Все сдвинулось, перевернулось, а многое так и вверх дном перевернулось — взять хотя бы вчерашних вершителей наших судеб, сидящих теперь в Петропавловке! "Из князи да в грязи". "Коловращение судеб!", "Туда им и дорога".
Охваченный всеобщим порывом, Борис Михайлович быстро сделал картину "27 февраля 1917 года". Это, собственно, документ, помеченный датой. Праздничный солнечный день. Голубой снег. Оранжевая стена дома напротив, а рядом красный кирпичный дом. Десятки людей. Тащат пушку. Несут флаги. Размахивают шапками. Поп воздевает руки на крыльце церкви.
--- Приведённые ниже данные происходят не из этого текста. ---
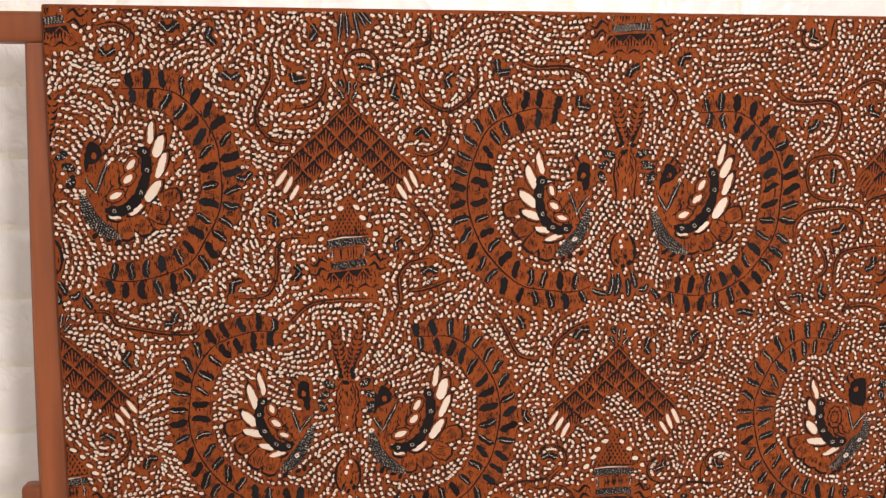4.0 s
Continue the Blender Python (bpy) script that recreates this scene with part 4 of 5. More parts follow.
# sprigs: place in millimetres, turn in degrees, bend
SPRIGS_A = ((-320, 1497, 173, 5), (-264, 1495, 152, 6), (-182, 1484, 102, 6), (-134, 1496, 72, 5), (-89, 1506, 138, 7), (-17, 1476, 134, 6), (73, 1515, 40, 4), (-157, 1450, -14, 6), (-286, 1374, -62, 5), (-179, 1353, 66, 5), (-267, 1326, -90, 5), (-322, 1316, 54, 5), (-151, 1328, 5, 4), (-66, 1280, -70, 2), (-12, 1271, 31, 4), (93, 1267, 67, 5), (141, 1289, -3, 2), (51, 1258, 97, 4), (195, 1458, -140, 3), (251, 1471, 131, 5))
SPRIGS_B = ((226, 1365, -151, 3), (356, 1487, 130, 6), (318, 1393, 46, 5), (282, 1379, -138, 3), (356, 1341, -110, 4), (391, 1319, 47, 6), (341, 1296, 46, 4), (260, 1332, -115, 5), (278, 1276, -142, 5), (191, 1302, -31, 7), (213, 1307, 116, 5), (217, 1414, 84, 0), (436, 1285, -104, 6), (511, 1272, 33, 2), (468, 1276, -31, 4), (579, 1264, 32, 3), (502, 1488, -167, 2), (634, 1273, 43, 1), (611, 1216, 66, 4), (597, 1140, 48, 5))
SPRIGS_C = ((501, 1147, 12, 5), (639, 1110, -81, 7), (365, 919, -114, 5), (354, 874, 23, 5), (394, 881, 69, 4), (508, 844, 5, 3), (581, 845, 30, 6), (638, 855, -136, 8), (487, 807, -114, 6), (620, 811, 25, 3), (712, 905, 34, 6), (548, 751, 93, 2), (603, 728, -16, 4), (474, 745, -88, 1), (516, 724, -18, 4), (571, 695, 70, 2), (641, 679, -32, 4), (517, 679, 31, 6), (680, 865, 81, 5), (472, 706, -84, 1))
SPRIGS_D = ((654, 645, 6, 4), (574, 658, -12, 4), (721, 1012, 68, 6), (-422, 1515, 175, 6), (-370, 1537, 185, 6), (-337, 1529, 100, 5), (-250, 1534, -100, 5), (-417, 1250, 90, 6), (-436, 1179, -15, 4), (-401, 1155, 45, 5), (-378, 1110, 90, 5),
            (-344, 1087, 80, 3), (-376, 1285, -140, 5))
# stems of the vines, by a few places that each one swings through
STEMS_A = (
    ((-288, 1512), (-288, 1496), (-294, 1482), (-300, 1468), (-298, 1455), (-286, 1442), (-267, 1439)),
    ((-239, 1497), (-241, 1483), (-252, 1473), (-271, 1470)),
    ((-160, 1490), (-156, 1479), (-138, 1469), (-120, 1476), (-110, 1491), (-111, 1506)),
    ((-138, 1469), (-132, 1453), (-138, 1436), (-153, 1429), (-165, 1432)),
    ((-75, 1514), (-59, 1507), (-34, 1509), (-17, 1505), (-7, 1493)),
    ((-169, 1390), (-154, 1378), (-147, 1359), (-158, 1344), (-172, 1346)),
    ((-256, 1358), (-273, 1357), (-283, 1350), (-283, 1325), (-292, 1307), (-308, 1304), (-322, 1306)),
    ((-183, 1285), (-176, 1301), (-178, 1323), (-169, 1336), (-148, 1339)),
)
STEMS_B = (
    ((-176, 1310), (-160, 1309), (-142, 1315), (-129, 1321)),
    ((-200, 1304), (-232, 1302), (-252, 1300), (-264, 1293), (-276, 1282)),
    ((57, 1494), (68, 1482), (65, 1469)),
    ((-91, 1291), (-81, 1272), (-70, 1251), (-50, 1245)),
    ((-37, 1245), (-34, 1262), (-20, 1275), (-3, 1281)),
    ((74, 1244), (89, 1240), (103, 1249), (106, 1267)),
    ((154, 1499), (167, 1483), (185, 1479), (206, 1482), (218, 1476), (220, 1461), (214, 1443), (200, 1433)),
    ((226, 1392), (209, 1392), (195, 1399), (191, 1415), (195, 1428), (211, 1432), (225, 1430), (231, 1416)),
    ((229, 1487), (238, 1496), (252, 1500), (265, 1492), (266, 1479)),
)
STEMS_C = (
    ((336, 1494), (338, 1480), (350, 1469), (366, 1471), (374, 1483), (371, 1500)),
    ((366, 1471), (387, 1467), (395, 1450), (386, 1433), (369, 1427), (355, 1433)),
    ((184, 1352), (183, 1368), (192, 1381), (209, 1385), (229, 1385), (245, 1379), (248, 1367), (241, 1351)),
    ((248, 1379), (253, 1391), (269, 1398), (290, 1402)),
    ((225, 1310), (223, 1332), (232, 1345), (253, 1349), (271, 1348)),
    ((218, 1360), (222, 1344), (223, 1332)),
    ((324, 1391), (333, 1371), (350, 1361), (373, 1358), (379, 1344), (369, 1327), (354, 1319)),
    ((318, 1308), (349, 1318), (380, 1310), (409, 1298), (435, 1299)),
)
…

А летом Кустодиев задумал писать Разина. Позировал ему Кирилл. Он сидел на тахте, подперев рукой голову, в полосатом бухарском халате. Несмотря на свои шестнадцать лет, по фигуре он вполне годился для Разина.
В один из редких выездов за город, под Сестрорецком, летом того же 1917 года сделал пейзаж для «Разина».
Писал картину запоем, четырнадцать дней, а на пятнадцатый досадовал на себя: "Ах, и все-таки это не та картина, которая должна появиться в это необычайное время!" Потом был праздник 7 ноября 1918 года — первая годовщина революции. Кустодиев захотел видеть его не из окна своего дома, а на самой площади Зимнего дворца. С помощью Луначарского, который выделил им на этот день автомобиль, это удалось осуществить. Художник видел запруженные улицы города, сотни метров кумача, десятки холстов, плакатов, праздничный, ликующий народ — настроение было как в детстве.
Кустодиев сделал для Каменноостровского проспекта панно гигантских размеров с символическими изображениями людей труда: крестьянина, строителя, пекаря, сапожника, столяра, огородника, портного. Его строитель не силач и не борец с железом мускулов. В красной рубахе и белом фартуке, с кудрями на голове, он лиричен, как герои Рублева… Друзья поздравляли художника, толпы народа ходили, глядя на развевающиеся в воздухе гигантские полотнища.
И все-таки, все-таки… Он знал, что это лишь подступы к главной картине об Октябре. В ней должны отразиться и железная поступь большевиков, и люди, которые поворачивают Россию на новый путь, и страх тех, кто выброшен с насиженных мест.